Statement from Ms Susan Bathgate On Resignation
Media release – for immediate release, Thursday 29 November 2001
Statement from Ms Susan Bathgate
Susan Bathgate has today given notice of her resignation from the Employment Relations Authority.
In a letter of resignation to the Minister of Labour, Ms Bathgate says she has resigned because continuing political attacks are “hampering my effectiveness as a member of the Authority”, and that this in turn is now endangering “the ongoing effectiveness of the ERA as a whole”.
The letter says that this situation “is of great regret to me. ….It is now clear … that there is no option other than to advise you … of my resignation.”
Ms Bathgate says it has always been her desire “to apply the Employment Relations Act effectively and in the manner in which Parliament intended. I believe that I have achieved that desire”.
Ms Bathgate also says that she will not be tendering her resignation from the two other warrants she holds.
In a statement that accompanied her letter of resignation, Ms Bathgate said today that at the time of her appointment to the ERA she had held other warrants for some years.
“I was invited to seek appointment to the Authority,” she said.
“I clearly identified to all parties at the time of those discussions that I wished to continue my existing work on my other warrants and specifically asked if this would present a problem”.
“My appointment was on the basis that I would continue and indeed one of my other warrants subsequently continued after its formal expiry”.
“The recent report of the Office of the Auditor-General says the Department of Labour, which administers the ERA, was “aware at the outset” of my work on other tribunals, but did not raise the matter with me until seven months after my appointment”.

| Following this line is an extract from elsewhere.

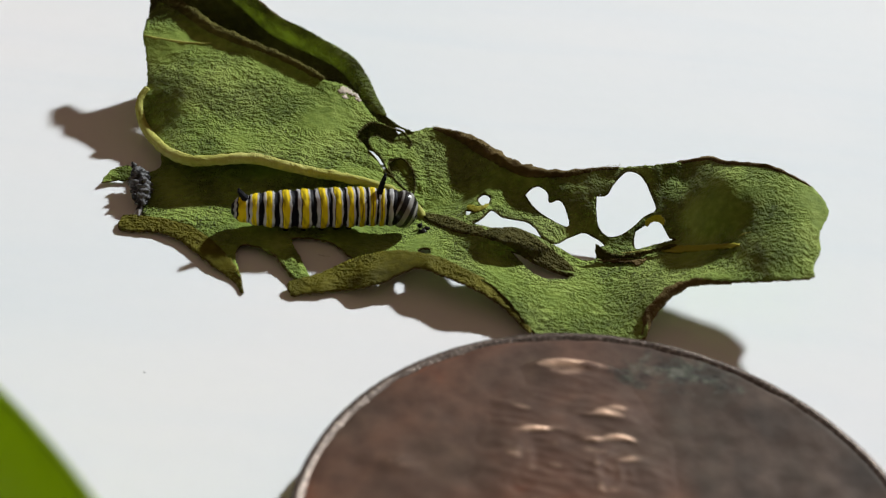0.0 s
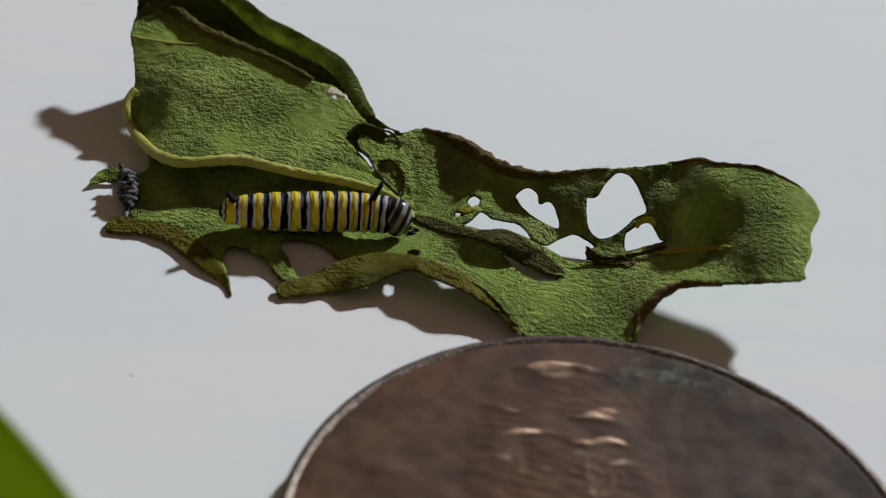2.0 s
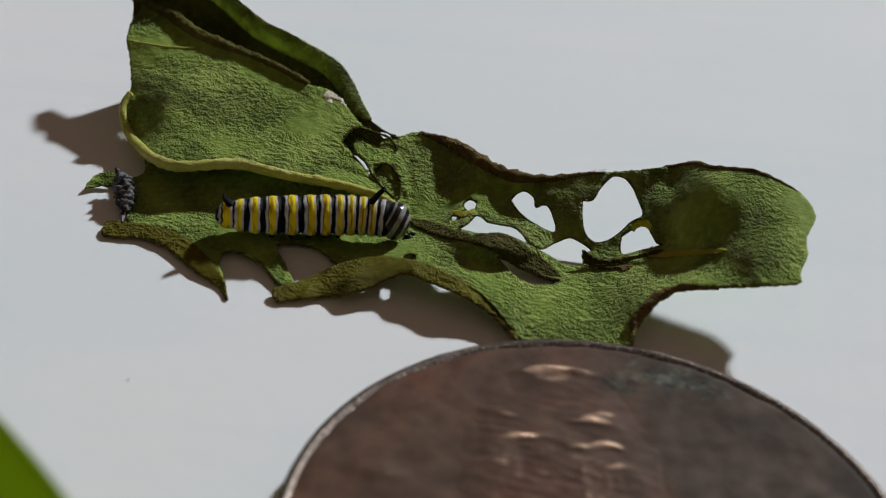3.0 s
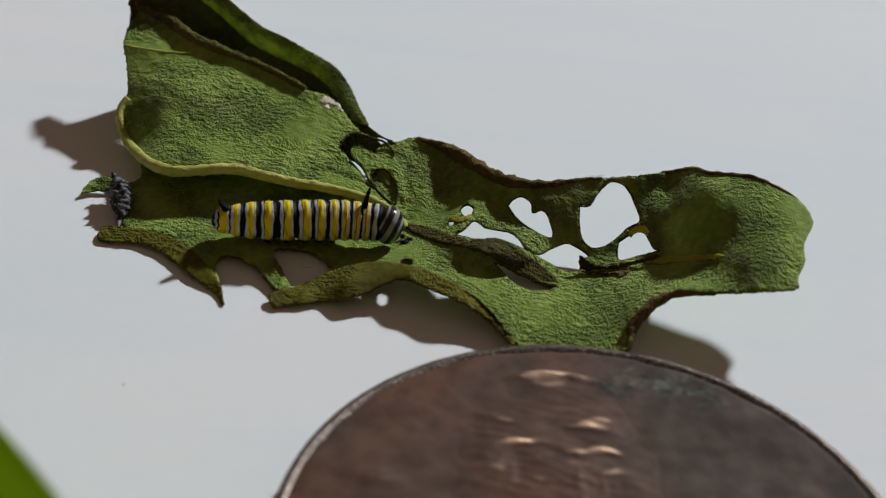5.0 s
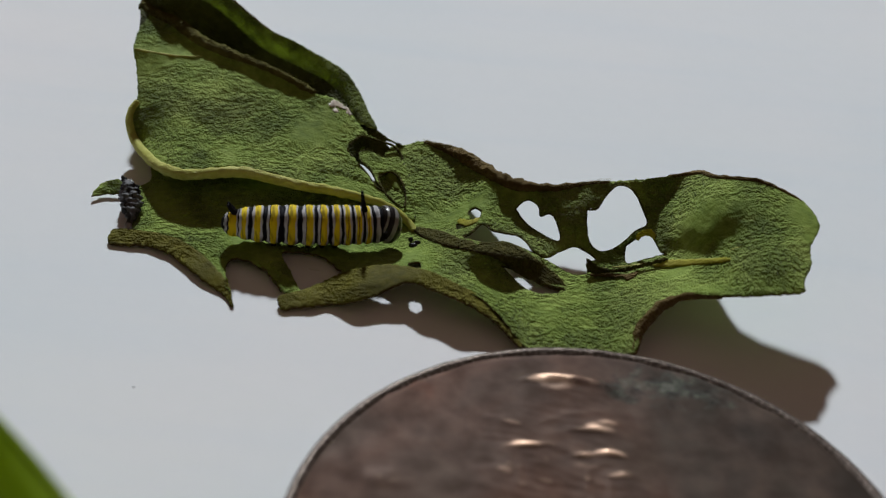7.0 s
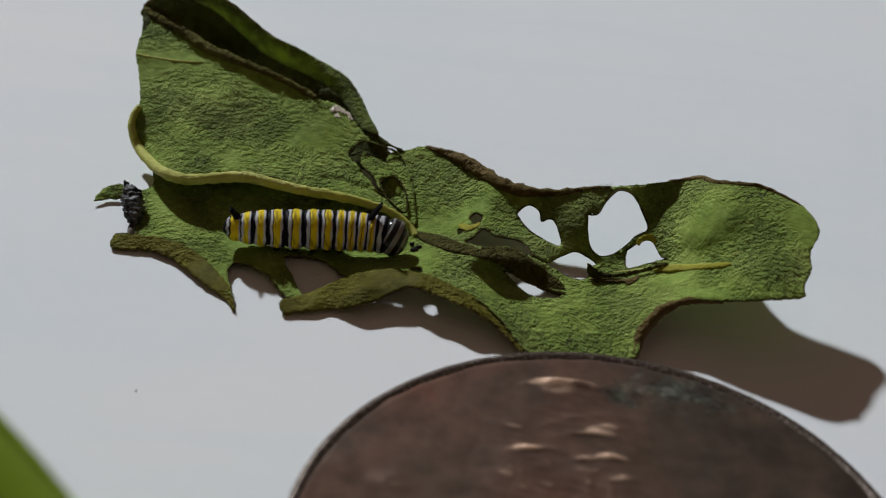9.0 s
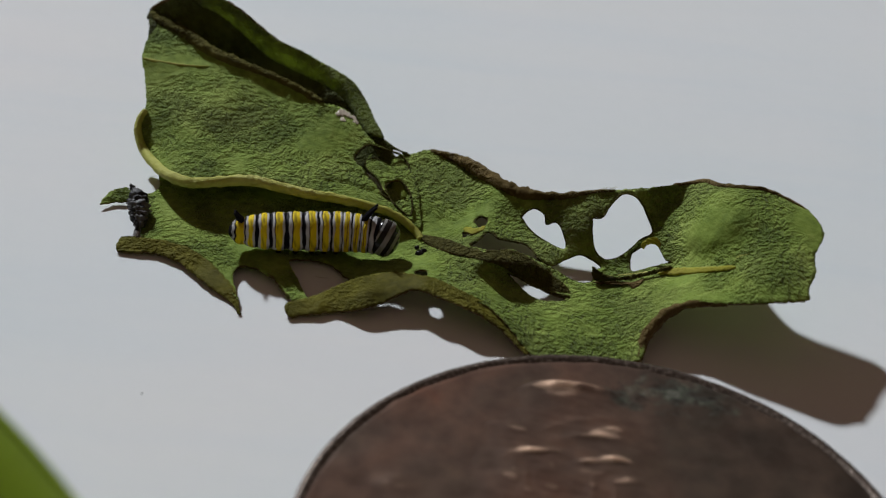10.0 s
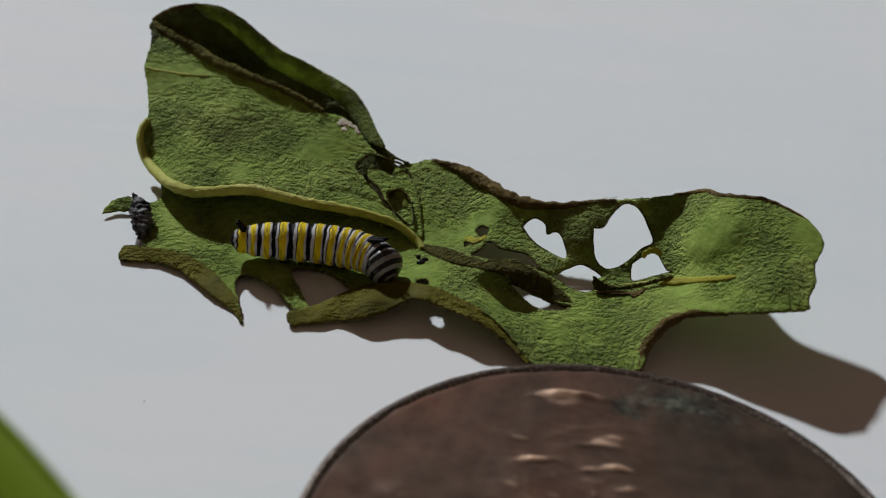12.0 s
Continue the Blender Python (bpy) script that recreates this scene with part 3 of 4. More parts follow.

Ms Bathgate says that in September this year she asked the Higher Salaries Commission to provide a ruling for situations such as this.
“They declined to do so. I therefore sought and reached agreement that the Department of Labour would be reimbursed for periods where I was working under my other warrants. I also sought and agreed a formula to cover work already done.”
Ms Bathgate said that this formula was determined independently by the Auditor-General and agreed by all parties, and all adjustments were completed this month.
Ms Bathgate said in light of the ongoing allegations made against her under Parliamentary Privilege, some natural justice would be served if, in balance, a concluding remark of the Auditor-General’s report of 13 November was recorded:
“I am satisfied that all audit issues relating to Ms Bathgate’s remuneration from 12 October 2000 have now been satisfactorily addressed”.
Ms Bathgate said that in the debate many commentators had missed a fundamental difference between a judicial officer appointed under warrant and an employer/employee relationship. Members of the ERA are judicial officers, not employees, and so are not covered by employment legislation, minimum code or other relevant law.
“This situation could be likened to someone who is self employed with a portfolio of work, and it is not uncommon for judicial officers in this country to hold multiple warrants at one time as I have done.
I also reiterate for the record the section of the report of the Auditor General which states that the Office had “identified a number of possible causes of the problem” which included:
Authority and the other tribunals were administered by
different Government departments;
- the Employment Relations Service did not have the right procedures to help Ms Bathgate manage her competing commitments’
- the caseloads of Authority members in Wellington had been lower than expected; and
- there was a lack of policy or guidance on how anyone is to deal with Authority members who hold multiple warrants.
Attached: Copy of resignation letter.
29 November 2001
Over the past week or so I have, while on leave from my duties as a member of the Employment Relations Authority, taken the time to reflect on recent events. As you know, I consider that the report of the Auditor-General supports the view, long maintained by me, that I have acted appropriately in the manner in which I have exercised my duties. I regarded my making, on 23 November, the adjustments recommended by the Auditor-General, as an answer to allegations to the contrary.
Notwithstanding the above, it is unfortunately quite clear that the political attacks which have been made on my position appear likely to continue. These attacks have reached the point where they hamper my ongoing effectiveness as a member of the Authority. For that reason they also now endanger the ongoing effectiveness of the Authority as a whole.
That is a matter of great regret to me. It has always been my desire to apply the Employment Relations Act effectively and in the manner in which Parliament intended. I believe that I have achieved that desire.
However, it is now quite clear to me that there is now no option open other than to advise you under section 170(3) Employment Relations Act of my resignation as a member of the Employment Relations Authority, effective as soon as my outstanding duties permit this.
For the avoidance of doubt, I record that I intend to continue to discharge the duties that my warrants as Chair of the Complaints Review Tribunal and as a member of the Social Security Appeal Authority require me to perform.